• _Problem details_:
In the data below, find every line with the string "that" and pull it out.

• _Given material_:

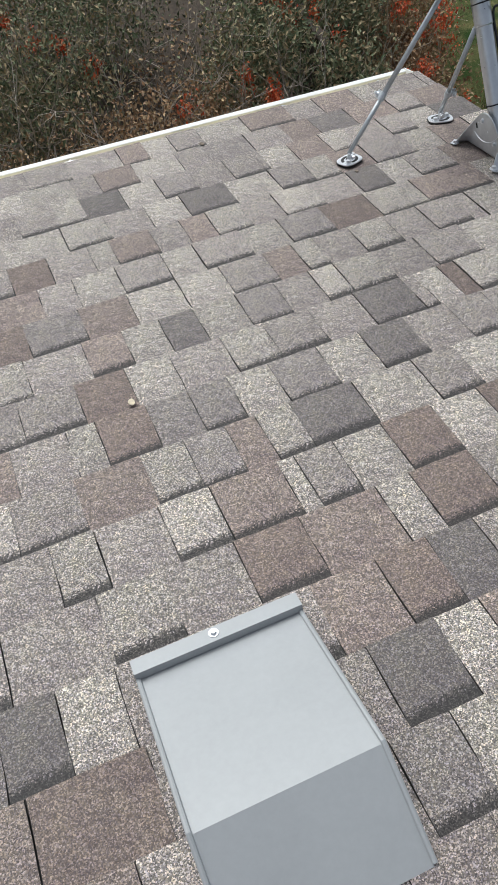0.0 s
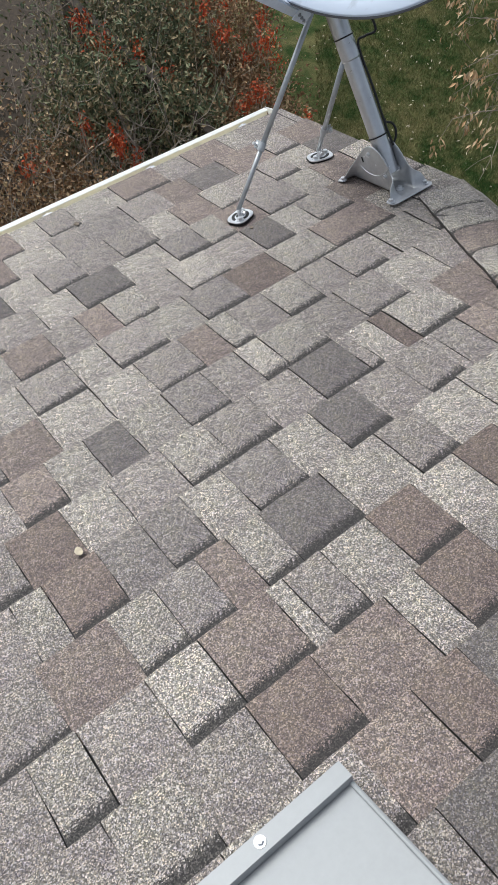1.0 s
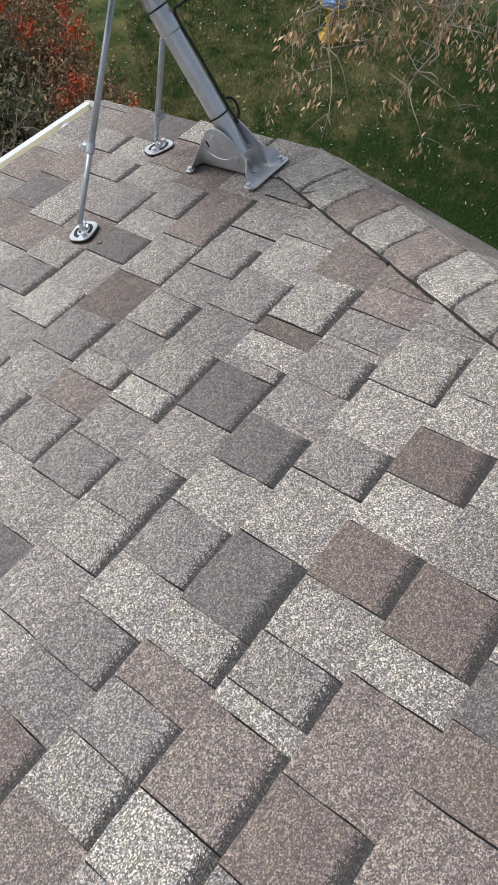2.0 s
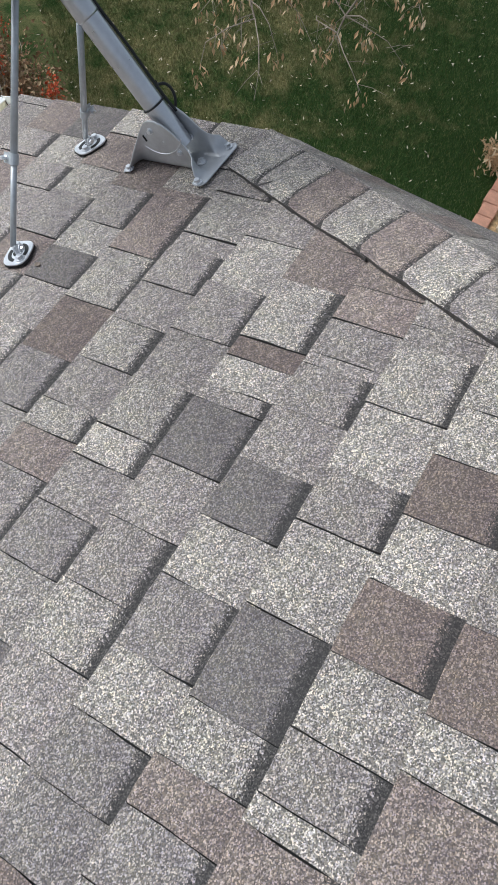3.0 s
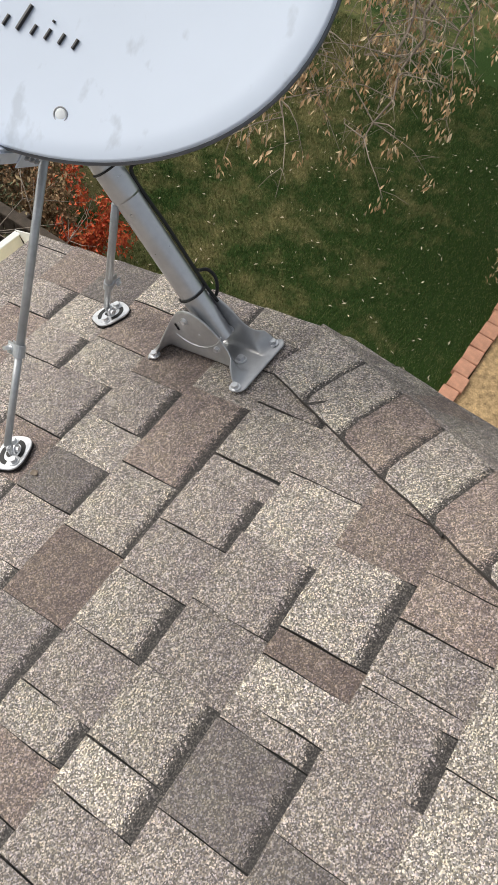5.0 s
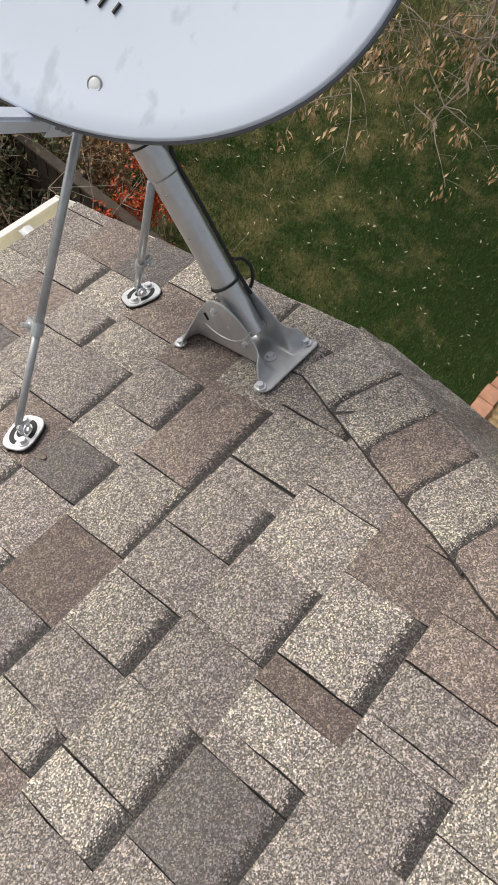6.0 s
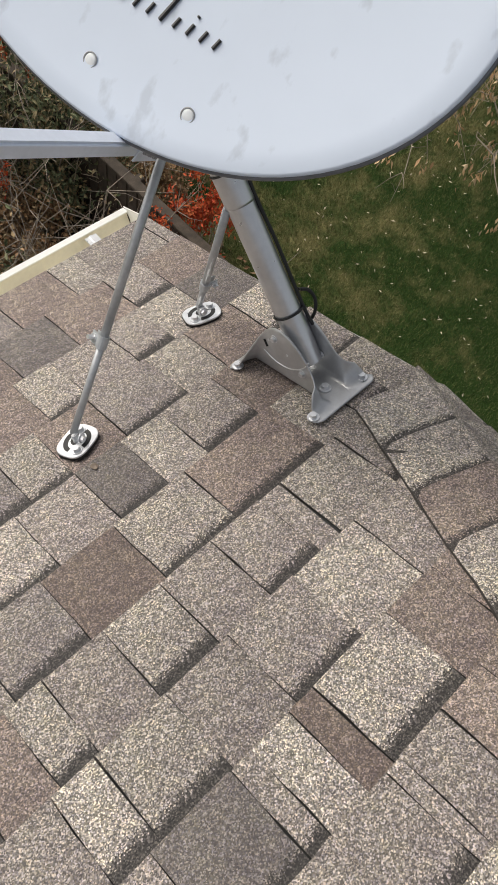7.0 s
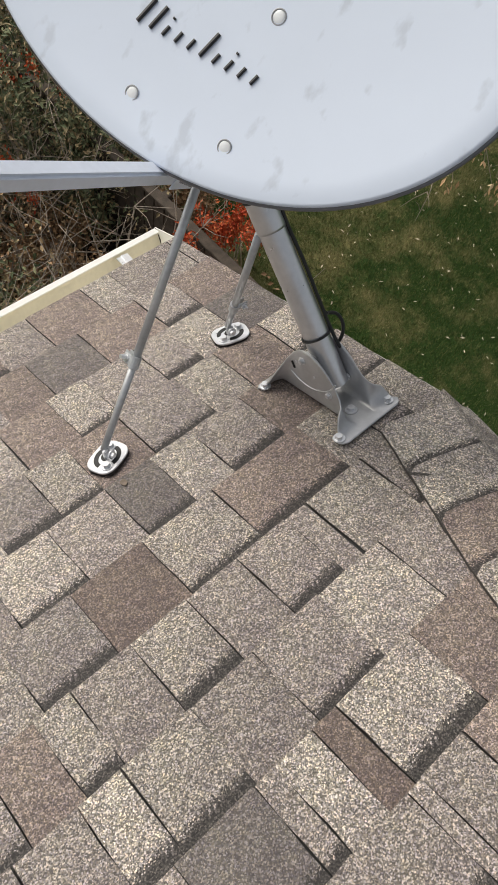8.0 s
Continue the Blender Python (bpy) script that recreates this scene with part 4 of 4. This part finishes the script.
# tabs of each course from the rake or hip towards the left: tone, width in mm, b: a raised tooth with a printed band, g: an open gap after it
COURSES = {
    -4: "M33 M185 L83 R152 M117",
    -3: "R137 M102b R161 D139 R112",
    -2: "D142 L111 M95b M130 L90b R119 L104 M124b M120 G115b L118 D128 L83b M118b",
    -1: "L105b R131 L105 G150b R122 L90b G113b L149 D149b L118 M125 L132b L139",
    0: "M140b R147 M129b P95 D103b M128 L127b M107 L106b R82 M94 R120b L64 M119 B110",
    1: "L97 M82b L102 R214b L156b B147 G133b L118 M141b L95 M132b L119 M96",
    2: "L118 M80b L143g M47 M110b M108 L112b M109 L63b R86 M128b L122 L137 R130 G142b B91",
    3: "G120 M130 L143 M138b M121 L122b L72b M101 G107b L115 D91 L97 R100b M144 L83b",
    4: "R174 R109 L156b B50 L70 M38b D134b M127 M122b L109b M131 L109 B120 M133b",
    5: "R194 R88 M87 M27 M103b M115 D119b L111 G122b L102 G94b G99 B114b L64 M123 R50",
    6: "M191 M47 L138b L136 M106b L150 D150b L79b R70 G92b L94b R143 M131b",
    7: "M136 L133b L100 B115b L114 B117b L111 M87b L38 R144b L105b M129 L86b M125",
    8: "M135 G140b L140 M127b B131b L75 R161 B132b M137 L123b M170",
    9: "L125 M160b L140 M143b D99 B102b R129 M116b L116 M116 L99 D97b",
    10: "M144 L170b G150 R130b L87 D124b M86 L142b M142 B183",
    11: "L153 R160b L140 M124b L107 G104b M120 L130b M135 R120b L140",
}


def tab_mesh(w, proud, seed, cut=None):
    """A wedge-shaped tab: local x along the eave, y down the slope from the course line above; cut trims it along the hip."""
    rng = random.Random(seed)
    E, lap = EXPOSURE_V, 0.024
    tb = 0.0070 + (0.0024 if proud else 0.0) + rng.uniform(-0.0006, 0.0014)
    t0 = 0.0012 + (0.0024 if proud else 0.0) * 0.75
    j = lambda: rng.uniform(-0.0012, 0.0012)
    xs = (0.0006 + j() * 0.4, w - 0.0006 + j() * 0.4) if proud else (0.0009 + j() * 0.4, w - 0.0009 + j() * 0.4)
    ys = (-lap, 0.0, E * 0.3, E * 0.6, E - 0.004, E)
    bm = bmesh.new()
    rows = []
    edge = [j() for _ in range(4)]
    for i, y in enumerate(ys):
        z = t0 + (tb - t0) * max(y, 0) / E
        if i == 0:
            z = -0.002
        row = []
        for k in range(4):
            x = xs[0] + (xs[1] - xs[0]) * k / 3
            dz = -0.0016 if i == 5 else 0.0
            x += (rng.uniform(-0.0014, 0.0014) if k in (0, 3) else 0.0)
            row.append(bm.verts.new((x, y + (edge[k] if i >= 4 else 0), z + dz + (j() * 0.5 if 0 < i < 5 else 0))))
        rows.append(row)
    for a, b in zip(rows, rows[1:]):
        for k in range(3):
            bm.faces.new((a[k], b[k], b[k + 1], a[k + 1]))
    edges = []
    front = [bm.verts.new((v.co.x, v.co.y, -0.003)) for v in rows[-1]]
    for k in range(3):
        edges.append(bm.faces.new((rows[-1][k], front[k], front[k + 1], rows[-1][k + 1])))
    for k in (0, 3):
        low = [bm.verts.new((r[k].co.x, r[k].co.y, -0.003)) for r in rows[1:-1]] + [front[k]]
        top = [r[k] for r in rows[1:]]
        for i in range(len(top) - 1):
            f = (top[i], top[i + 1], low[i + 1], low[i])
            edges.append(bm.faces.new(f if k == 0 else f[::-1]))
    for f in edges:
        f.material_index = 1
    if cut:
        bmesh.ops.bisect_plane(bm, geom=bm.verts[:] + bm.edges[:] + bm.faces[:], plane_co=cut[0], plane_no=cut[1], clear_outer=True)
    return mesh_of("tab", bm, SHINGLE, BITUMEN)


def lay_courses():
    rng = random.Random(11)
    first, last = -4, 12
    for k in range(first, last):
        low = LINE0 - k * EXPOSURE_V + EXPOSURE_V          # butt line of this course
        top = low - EXPOSURE_V
        end = RAKE_U if top > CREST.y + 0.02 else crest_u(top) + 0.02
        spec = COURSES.get(k, "")
        cells = []
        u = end
        for word in spec.split():
            w = int(word[1:].rstrip("bg")) / 1000
            gap = 0.0045 if word.endswith("g") else 0.0
            cells.append((u - w + gap, w - gap, word[0], word.endswith("b"), "b" not in word))
            u -= w
        tooth = rng.random() < 0.5
        while u > -2.6:
            w = rng.choice((0.085, 0.1, 0.12, 0.14, 0.16, 0.19)) * rng.uniform(0.92, 1.08)
            cells.append((u - w, w, rng.choice("LLLLLMMMMMMGRRD"), tooth, not tooth or rng.random() < 0.2))
            tooth = not tooth
            u -= w
        for x, w, tone, proud, plain_top in cells:
            w = min(w, RAKE_U + 0.001 - x)
            cut = None
            if crest_u(low) < x + w + 0.05 and top < CREST.y:
                nrm = Vector((-ALONG.y, ALONG.x, 0)).normalized()
                cut = (CREST + nrm * (-0.1 if low < CREST.y + 0.01 else -0.06) - Vector((x, top, 0)), nrm)
            me = tab_mesh(w, proud, 100 * k + int(x * 1000), cut)
            ob = new("shingle_tab", me)
            ob.parent = roof
            ob.location = (x, top, 0)
            c = TONES[tone]
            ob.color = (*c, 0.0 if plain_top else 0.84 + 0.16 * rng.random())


lay_courses()


def far_courses():
    """The rest of the slope, beyond the stretch that the camera passes, in one mesh."""
    rng = random.Random(12)
    verts, faces = [], []
    for k in range(-4, 31):
        top = LINE0 - k * EXPOSURE_V
        low = top + EXPOSURE_V
        start = -2.62 if k < 12 else (crest_u(top) - 0.03)
        u = start
        while u > -4.95:
            w = rng.uniform(0.09, 0.18)
            z = 0.0075 + rng.choice((0, 0.004))
            i = len(verts)
            verts += [(u - w, top - 0.02, 0.0), (u - 0.001, top - 0.02, 0.0), (u - 0.001, low, z), (u - w, low, z), (u - w, low, -0.003), (u - 0.001, low, -0.003)]
            faces += [(i, i + 3, i + 2, i + 1), (i + 3, i + 4, i + 5, i + 2)]
            u -= w
    me = bpy.data.meshes.new("shingle_field")
    me.from_pydata(verts, [], faces)
    me.materials.append(SHINGLE_FIELD)
    ob = new("shingle_field", me)
    ob.parent = roof
    ob.color = (*TONES["M"], 0.0)
    tagged(ob, kind="stuff")


far_courses()


def hip_caps():
    """Cap shingles folded over the hip, each lapping the one below it."""
    rng = random.Random(3)
    a = ROOF.to_3x3() @ ALONG
    wl = (ROOF.to_3x3() @ Vector((ALONG.y, -ALONG.x, 0))).normalized()
    far = Vector((RAKE_U + 0.016, (ROOF @ CREST).y - 1.0, (ROOF @ CREST).z - 0.006))
    n2 = a.cross(far - (ROOF @ CREST)).normalized()
    if n2.z < 0:
        n2 = -n2
    wr = n2.cross(a).normalized()
    if wr.x < 0:
        wr = -wr
    n1 = ROOF.to_3x3() @ Vector((0, 0, 1))
    nm = (n1 + n2).normalized()
    joints = [0.04, 0.152, 0.262, 0.375, 0.492, 0.610, 0.730, 0.842]
    while joints[-1] < 4.0:
        joints.append(joints[-1] + 0.118)
    tones = "PLRLRLMRLLMRL"
    for i, (s0, s1) in enumerate(zip(joints, joints[1:])):
        bm = bmesh.new()
        L = s1 - s0 + 0.03
        rows = []
        for f in (0.0, 0.012, 0.04, 0.07, L * 0.75, L):
            low = 0.004 - 0.004 * f / L
            half = 0.156 + rng.uniform(-0.002, 0.002)
            row = []
            for side, w in ((wl, -half), (wl, -0.11), (wl, -0.06), (wl, -0.025), (wl, 0.0), (wr, 0.025), (wr, 0.06), (wr, 0.11), (wr, half)):
                ww = abs(w)
                if side is wr:
                    ww = min(ww, abs(w) / half * (0.03 + 0.392 * (s0 + f)) / 0.8)
                if f == 0.0 and ww > 0.14:
                    ww -= 0.016
                round_off = 0.010 * (1 - min(1, ww / 0.05)) if ww < 0.05 else 0.0
                p = side * ww + (n1 if side is wl else n2) * ((low + 0.004 + (0.002 if i == 0 else 0.0) + 0.0095 * min(1.0, ww / 0.1) if side is wl else low + 0.002)) - nm * round_off * 0.3
                skew = (0.015 if side is wl else -0.01) * ww / half
                row.append(bm.verts.new(p + a * (f + skew) + n1 * rng.uniform(-0.0012, 0.0012)))
            rows.append(row)
        for r, s in zip(rows, rows[1:]):
            for k in range(8):
                bm.faces.new((r[k], r[k + 1], s[k + 1], s[k]))
        bmesh.ops.recalc_face_normals(bm, faces=bm.faces[:])
        up = sum((f.normal for f in bm.faces), Vector())
        if up.z < 0:
            bmesh.ops.reverse_faces(bm, faces=bm.faces[:])
        top = bm.faces[:]
        bmesh.ops.solidify(bm, geom=top, thickness=0.009)
        bm.normal_update()
        for fc in bm.faces:
            if fc.normal.dot(nm) < 0.35:
                fc.material_index = 1
        # local y runs down the hip, so that the dark band lies at the upper end
        slant = (wl * 0.15 + a * 0.015).normalized()
        down = nm.cross(slant).normalized()
        down = down if down.dot(a) < 0 else -down
        q = Matrix((down.cross(nm), down, nm)).transposed().to_4x4()
        q.translation = ROOF @ CREST + a * (s1)
        inv = q.inverted() @ Matrix.Translation(ROOF @ CREST + a * s0)
        bmesh.ops.transform(bm, matrix=inv, verts=bm.verts[:])
        ob = part("cap_shingle", bm, SHINGLE, hip, m=q)
        ob.data.materials.append(BITUMEN)
        # on the caps the band's dark colour stands in for the joint shadow
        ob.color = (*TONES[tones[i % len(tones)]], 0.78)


hip_caps()


def crumbs():
    """Small pale bits lying on the shingles."""
    rng = random.Random(15)
    for u, v, r, mat, what in ((-0.945, -0.772, 0.0075, LITTER_PALE, "small pale crumb lying on a brown shingle"), (-0.015, -0.09, 0.006, BARK, "small dark seed pod lying on the shingles"),
                               (-0.36, 0.36, 0.008, BARK, "small dark seed pod lying on the shingles")):
        bm = bmesh.new()
        bmesh.ops.create_icosphere(bm, subdivisions=2, radius=r, matrix=Matrix.Diagonal((1.0, 1.5, 0.35, 1)))
        for q in bm.verts:
            q.co += q.co.normalized() * rng.uniform(-0.0015, 0.0015)
        tagged(part("debris_crumb", bm, mat, m=ROOF @ pose(u, v, 0.0115)), what, "debris")


crumbs()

• _Solution below_:
Continue the Blender Python (bpy) script that recreates this scene with part 4 of 4. This part finishes the script.
    """The rest of the slope, beyond the stretch that the camera passes, in one mesh."""
        # local y runs down the hip, so that the dark band lies at the upper end